* **Problem**
Your task is to filter the data below down to the lines holding "camera".

* **Supplied material**
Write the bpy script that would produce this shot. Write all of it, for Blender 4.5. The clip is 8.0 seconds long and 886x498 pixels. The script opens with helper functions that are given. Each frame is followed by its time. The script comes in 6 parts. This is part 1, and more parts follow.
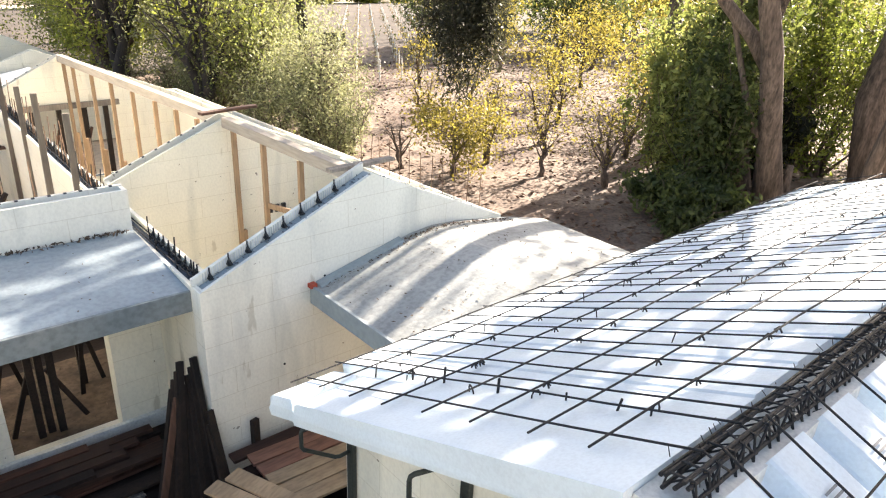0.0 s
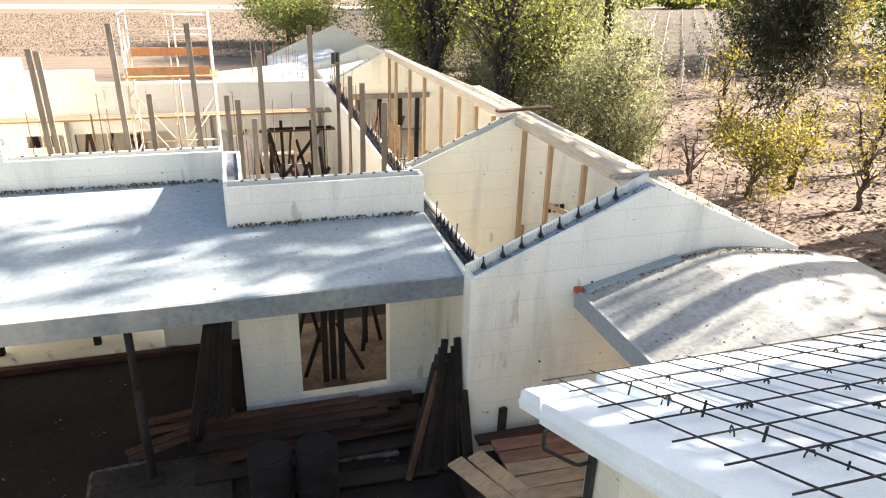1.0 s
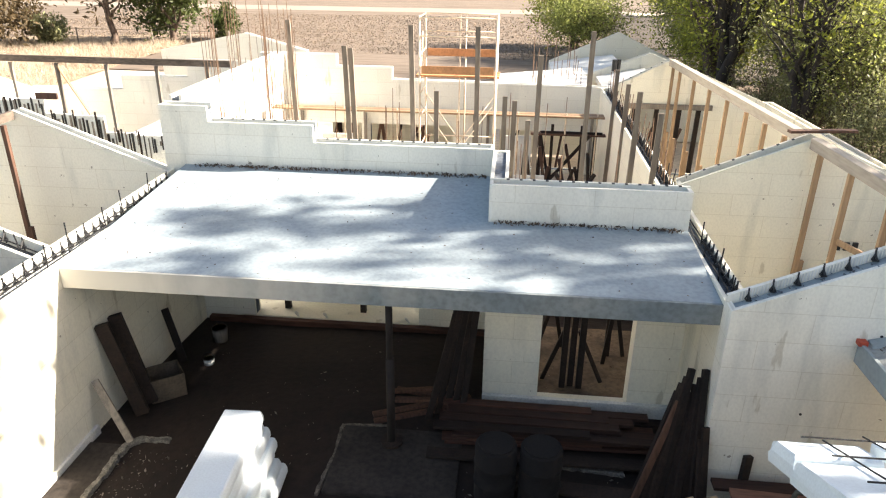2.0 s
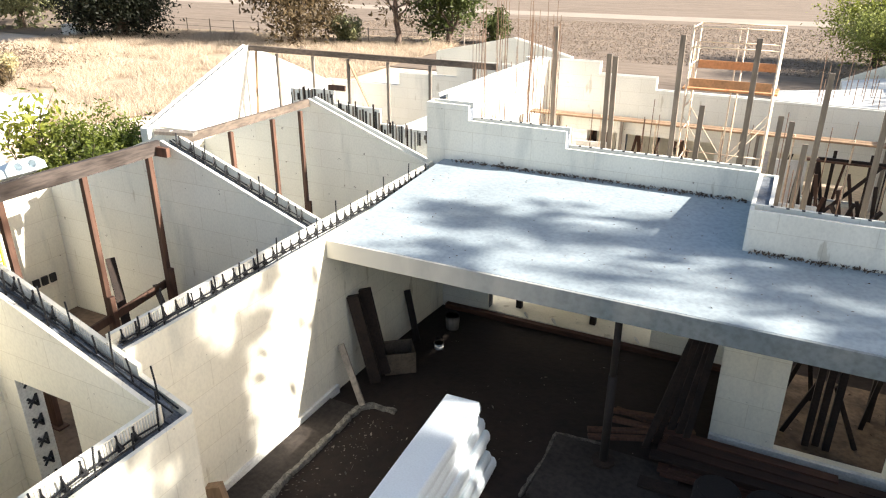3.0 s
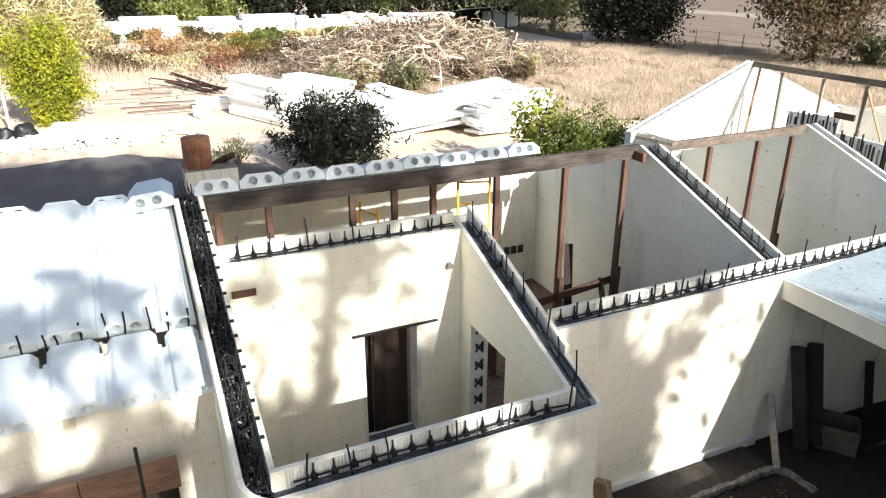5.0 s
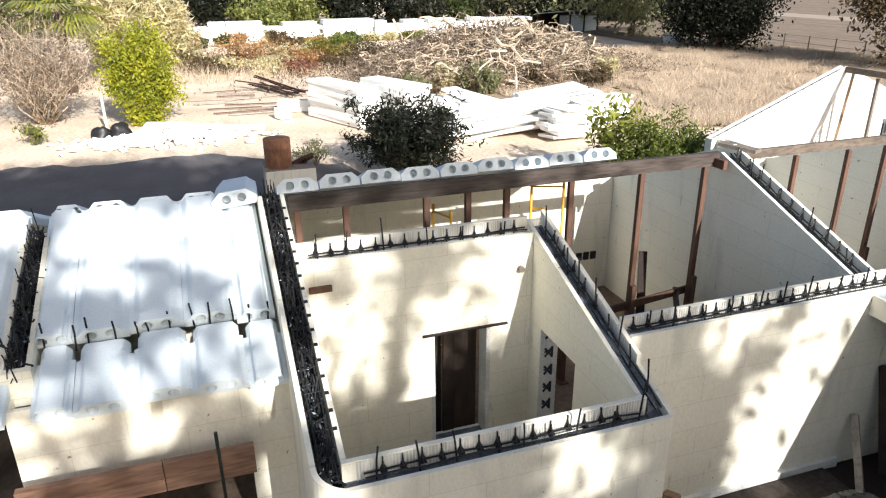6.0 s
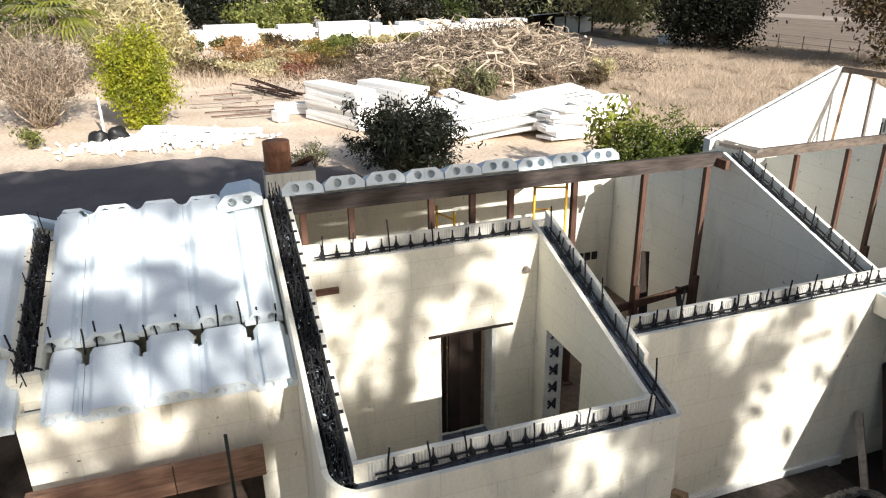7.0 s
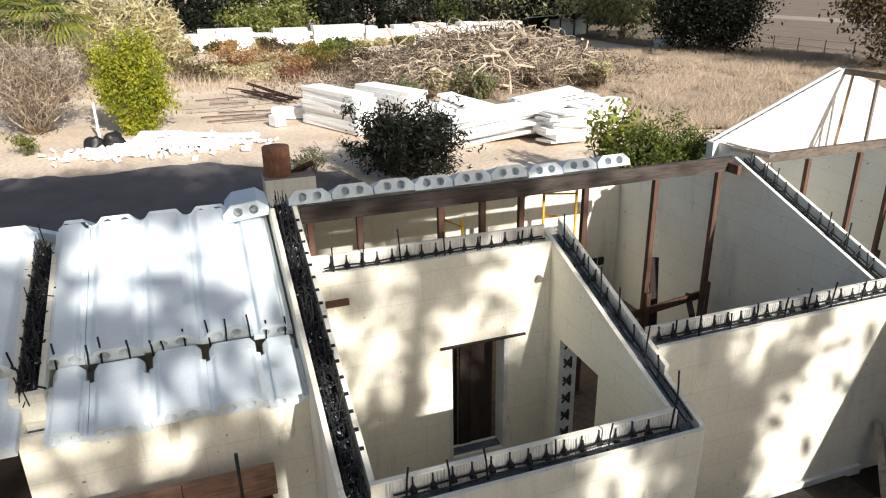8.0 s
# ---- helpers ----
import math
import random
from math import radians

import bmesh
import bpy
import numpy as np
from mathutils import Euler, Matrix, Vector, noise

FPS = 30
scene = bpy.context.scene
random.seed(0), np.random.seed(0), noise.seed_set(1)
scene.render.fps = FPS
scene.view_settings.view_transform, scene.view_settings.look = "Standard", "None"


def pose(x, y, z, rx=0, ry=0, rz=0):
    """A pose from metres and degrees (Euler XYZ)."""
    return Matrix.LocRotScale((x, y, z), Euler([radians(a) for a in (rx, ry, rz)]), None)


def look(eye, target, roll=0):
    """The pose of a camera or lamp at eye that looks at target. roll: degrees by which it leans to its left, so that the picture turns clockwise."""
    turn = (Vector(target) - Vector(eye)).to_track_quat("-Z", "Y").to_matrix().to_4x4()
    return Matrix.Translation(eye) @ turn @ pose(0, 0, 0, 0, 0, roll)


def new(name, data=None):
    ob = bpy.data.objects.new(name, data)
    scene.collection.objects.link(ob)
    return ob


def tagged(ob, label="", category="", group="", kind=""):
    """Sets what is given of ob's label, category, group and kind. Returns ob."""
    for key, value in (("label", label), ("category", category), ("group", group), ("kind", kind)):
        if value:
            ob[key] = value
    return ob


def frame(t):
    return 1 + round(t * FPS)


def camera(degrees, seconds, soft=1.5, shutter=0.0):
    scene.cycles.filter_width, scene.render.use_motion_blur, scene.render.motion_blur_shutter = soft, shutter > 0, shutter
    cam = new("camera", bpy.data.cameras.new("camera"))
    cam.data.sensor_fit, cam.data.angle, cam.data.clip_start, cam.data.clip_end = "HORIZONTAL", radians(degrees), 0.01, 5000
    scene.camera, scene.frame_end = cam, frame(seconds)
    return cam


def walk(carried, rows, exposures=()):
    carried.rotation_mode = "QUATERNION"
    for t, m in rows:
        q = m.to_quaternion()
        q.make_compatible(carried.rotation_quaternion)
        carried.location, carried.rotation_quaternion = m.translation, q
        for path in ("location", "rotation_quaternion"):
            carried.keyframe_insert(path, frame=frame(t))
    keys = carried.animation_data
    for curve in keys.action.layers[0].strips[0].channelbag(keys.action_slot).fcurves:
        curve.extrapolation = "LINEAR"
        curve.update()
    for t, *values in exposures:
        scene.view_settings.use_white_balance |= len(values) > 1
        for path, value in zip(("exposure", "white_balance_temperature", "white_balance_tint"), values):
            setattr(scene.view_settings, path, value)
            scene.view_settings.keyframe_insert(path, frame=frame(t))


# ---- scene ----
import functools

cam = camera(65.15, 8.0, soft=1.15)


def aim(x, y, z, yaw, pitch, roll):
    a, b = radians(yaw), radians(pitch)
    way = Vector((-math.sin(a) * math.cos(b), math.cos(a) * math.cos(b), math.sin(b)))
    return look((x, y, z), Vector((x, y, z)) + way, roll)


# seconds, eye, yaw to the left of +y, pitch, roll
PATH = [
    (0.0, 0, 0, 6.85, -41.12, -22.93, 2.41), (0.5, 0, 0, 6.85, -28.60, -23.22, 1.99), (1.0, 0, 0, 6.85, -17.05, -23.38, 1.56),
    (1.5, 0, 0, 6.85, -5.87, -23.40, 1.13), (1.7, 0, 0, 6.85, -1.11, -23.36, 0.92), (2.8, 0, 0, 6.85, 22.13, -23.04, 0.30),
    (3.0, 0, 0, 6.85, 26.66, -22.98, 0.20), (3.5, 0, 0, 6.85, 37.50, -22.77, 0.14), (4.0, 0, 0, 6.85, 47.86, -22.53, 0.17),
    (4.5, 0, 0, 6.85, 56.91, -22.34, 0.17), (5.0, 0, 0, 6.85, 65.41, -22.18, 0.10), (5.2, 0.02, -0.012, 6.85, 67.93, -21.98, -0.15),
    (5.6, 0.045, -0.03, 6.856, 70.7, -21.9, -0.35), (6.0, 0.07, -0.07, 6.865, 71.6, -21.85, -0.5), (6.3, 0.083, -0.11, 6.872, 71.65, -21.83, -0.58),
    (6.5, 0.081, -0.14, 6.874, 71.53, -21.80, -0.63), (7.0, 0.050, -0.21, 6.868, 71.22, -21.70, -0.75), (7.5, -0.055, -0.28, 6.872, 70.97, -21.62, -0.88),
    (8.0, -0.245, -0.348, 6.880, 70.75, -21.50, -0.97),
]
walk(cam, [(t, aim(*p)) for t, *p in PATH], exposures=[(0.0, 2.49, 7150, 14), (0.5, 2.40, 7150, 14), (1.5, 2.19, 7150, 13), (3.0, 1.81, 6700, 11), (4.0, 1.57, 6250, 10), (5.0, 1.29, 6300, 10), (6.5, 0.98, 6350, 11), (8.0, 0.66, 6400, 11)])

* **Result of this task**
    """The pose of a camera or lamp at eye that looks at target. roll: degrees by which it leans to its left, so that the picture turns clockwise."""
def camera(degrees, seconds, soft=1.5, shutter=0.0):
    cam = new("camera", bpy.data.cameras.new("camera"))
    scene.camera, scene.frame_end = cam, frame(seconds)
cam = camera(65.15, 8.0, soft=1.15)